Tadinya saya kira dia sudah kapok, namun tahun ketiga pernikahan kami pun dia mulai lagi. Kali ini dengan modal pinjaman yang seharusnya saya pakai untuk modal usaha saya dengan seorang kawan. Saya sudah lelah. Maka biarlah. Dan lagi-lagi dia kalah.

Awal tahun ketiga itu saya sudah menyampaikan ultimatum padanya. Jika di akhir tahun dia masih belum ada perubahan, maka saya akan meninggalkannya. Maka benarlah. Saya pergi. Saya menuntut cerai. Sebab saya sudah tak sanggup lagi harus bekerja keras demi suami pemalas yang bahkan tidak tahu merk bedak saya. Saya pergi meninggalkan rumahnya baik-baik dan meminta ijin pada orang tuanya.
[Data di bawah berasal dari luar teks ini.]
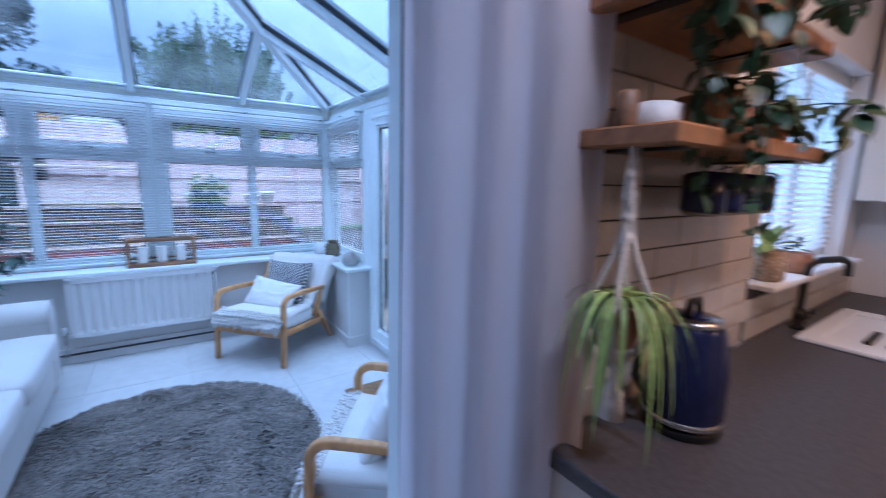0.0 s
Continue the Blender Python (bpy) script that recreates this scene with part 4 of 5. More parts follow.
for r in range(2):
    for c in range(7):
        x0 = 2.503 + c * 0.2 - 0.1 * (r % 2)
        a, b = max(x0, 2.501), min(x0 + 0.196, 3.85)
        part("tile", B(a, b, 0.9465, 0.9545, 0.904 + r * 0.0755, 0.976 + r * 0.0755, bev=0.0015), M_KTILE, th2)

tagged(part("worktop", B(1.478, 3.858, 0.33, 0.945, 0.86, 0.90, bev=0.006, seg=2), M_WORKTOP), "dark grey laminate kitchen worktop under the tiles", "worktop")
tagged(part("base_cabinet", B(1.49, 3.858, 0.37, 0.945, 0.0, 0.858, bev=0.003), M_CAB), "cream kitchen base cabinets under the worktop", "cabinet")
sink = empty("sink", Matrix(), "white ceramic sink set in the dark worktop", "sink")
bm = bmesh.new()
for q in ((2.70, 3.34, 0.42, 0.46), (2.70, 3.34, 0.80, 0.86), (2.70, 2.76, 0.4605, 0.7995), (3.28, 3.34, 0.4605, 0.7995)):
    box(bm, *q, 0.9005, 0.916, bev=0.005, seg=2)
part("rim", bm, M_PLASTIC, sink)
part("basin", B(2.76, 3.28, 0.46, 0.80, 0.9005, 0.904), M_PLASTIC, sink)
for y in (0.58, 0.64, 0.70):
    part("rack_bar", B(2.84, 3.02, y - 0.012, y + 0.012, 0.9045, 0.918, bev=0.005), M_BLACK, sink)
tap = empty("tap", pose(2.86, 0.895, 0.9005), "matt black swan-neck kitchen tap beside the sink", "tap")
bm = bmesh.new()
tube(bm, [(0, 0, 0), (0, 0, 0.2), (0.01, -0.005, 0.245), (0.05, -0.02, 0.265), (0.16, -0.06, 0.268), (0.2, -0.075, 0.25), (0.205, -0.077, 0.2)], 0.013, 12)
part("spout", bm, M_BLACK, tap, smooth=True)
part("base", lathe(bmesh.new(), [(0.026, 0), (0.026, 0.01), (0.018, 0.015), (0.018, 0.08)], n=16), M_BLACK, tap, smooth=True)
for s in (-1, 1):
    bm = bmesh.new()
    tube(bm, [(0, 0, 0.055), (s * 0.04, -0.02, 0.06), (s * 0.055, -0.03, 0.065)], [0.009, 0.008, 0.014], 10)
    part("tap_handle", bm, M_BLACK, tap, smooth=True)
th = tagged(part("wall_cabinet", B(3.60, 3.858, 0.25, 0.94, 1.38, 2.3, bev=0.004), M_CAB), "cream painted kitchen wall cabinet beside the window", "cabinet")
part("door", B(3.58, 3.5995, 0.255, 0.935, 1.385, 2.295, bev=0.004), M_CAB, th)

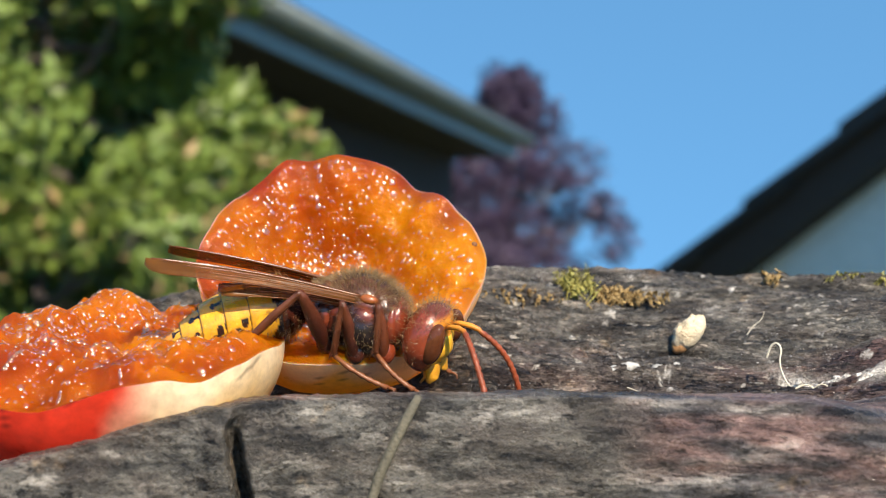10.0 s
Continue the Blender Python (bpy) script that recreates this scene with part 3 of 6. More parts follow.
    faces = grid_faces(nu, nv2, True)
    for i in range(nu):
        k = (i + 1) % nu
        faces.append((i * nv2, len(P) + i, len(P) + k, k * nv2))
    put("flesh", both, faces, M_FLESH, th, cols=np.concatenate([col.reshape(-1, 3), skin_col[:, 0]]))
    if cave > 0:
        # a brown seam and a stem scar on the skin
        line = []
        for u in np.linspace(0, 1, 14):
            i, j = int((-0.85 + 0.95 * u) / (2 * math.pi) * nu) % nu, int((0.40 - 0.20 * u) * (nv - 1))
            line.append(outer[i * nv + j] * 1.004)
        put("seam", *tube(line, [0.05 + 0.10 * math.sin(u * 3.14) for u in np.linspace(0, 1, 14)], 6), M_SEAM, th, "brown seam in the skin")
        v, f = ball(P[3 * nv2 + 3], (0.24, 0.24, 0.2), 12, 8)
        put("scar", v, f, M_SEAM, th, "small dark scar on the rim")
    # beads of juice standing on the flesh
    r = random.Random(seed)
    drops = []
    for _ in range(1500):
        i, j = r.randrange(nu), r.randrange(4, nv2 - 12)
        p = P[i * nv2 + j]
        q1, q2 = P[((i + 1) % nu) * nv2 + j] - p, P[i * nv2 + j + 1] - p
        nn = Vector(np.cross(q1, q2)).normalized()
        if nn.z < 0:
            nn = -nn
        w = r.uniform(0.09, 0.18) + 0.28 * r.random() ** 3
        dv, df = ball((0, 0, 0), (w, w * r.uniform(0.5, 1.0), w * 0.34), 12, 8)
        rot = np.array(nn.to_track_quat('Z', 'X').to_matrix())
        drops.append((np.asarray(dv) @ rot.T + p, df))
    tagged(put("juice", *join(*drops), M_JUICE, th, "glistening beads of juice"), kind="stuff")
    return th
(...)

Hingga saya mendapat kabar dari kakak saya kalau suami saya menelponnya dan mengeluh banyak hal tentang saya. Tentang saya yang tidak perduli pada anak, tentang saya yang pulang larut, tentang saya yang boros. But hey! Dia lupa kalau saya yang pada akhirnya menjadi tulang punggung. Saya pulang larut karena saya banyak bekerja. Saya Boros karena memang Cuma uang saya yang bias dibelanjakan. Lalu bagaimana? Apa salah jika saya punya impian tinggi dan tak mau berhenti stuck di titik yang sama seperti dia? Saya masih ingin banyak belajar, masih ingin banyak bermimpi. Dan dia hanya bias mengumbar kejelekan saya dengan sosok sok malaikatnya itu.

Tak hanya itu, dia pun bahkan menemui Mama saya untuk mengeluh ini-itu. Sungguh pathetic. Menjadi sosok tak bertanggung jawab dan melempar kebusukan ke orang lain. Saya malu dan menyesal pernah menikah dengannya.

Saya bahkan sudah terlalu lelah mencari uang dan uang demi membeli susu anak saya yang sudah saya sapih saat berumur 2th 3bln. Saya merasa memiliki suami malah menjadi beban saya. Maka saya memutuskan untuk bercerai. Saya memutuskan untuk bahagia.

Kisah ini saya ceritakan karena saya sudah lelah menyimpan. Sudah saya pikirkan. Dan melihat betapa dia saat ini sedang berusaha merusak reputasi saya dengan mengumbar banyak kejelekan saya di depan keluarga saya. Sesungguhnya dia lupa bahwa keluarga saya jauh lebih mengerti saya ketimbang dia.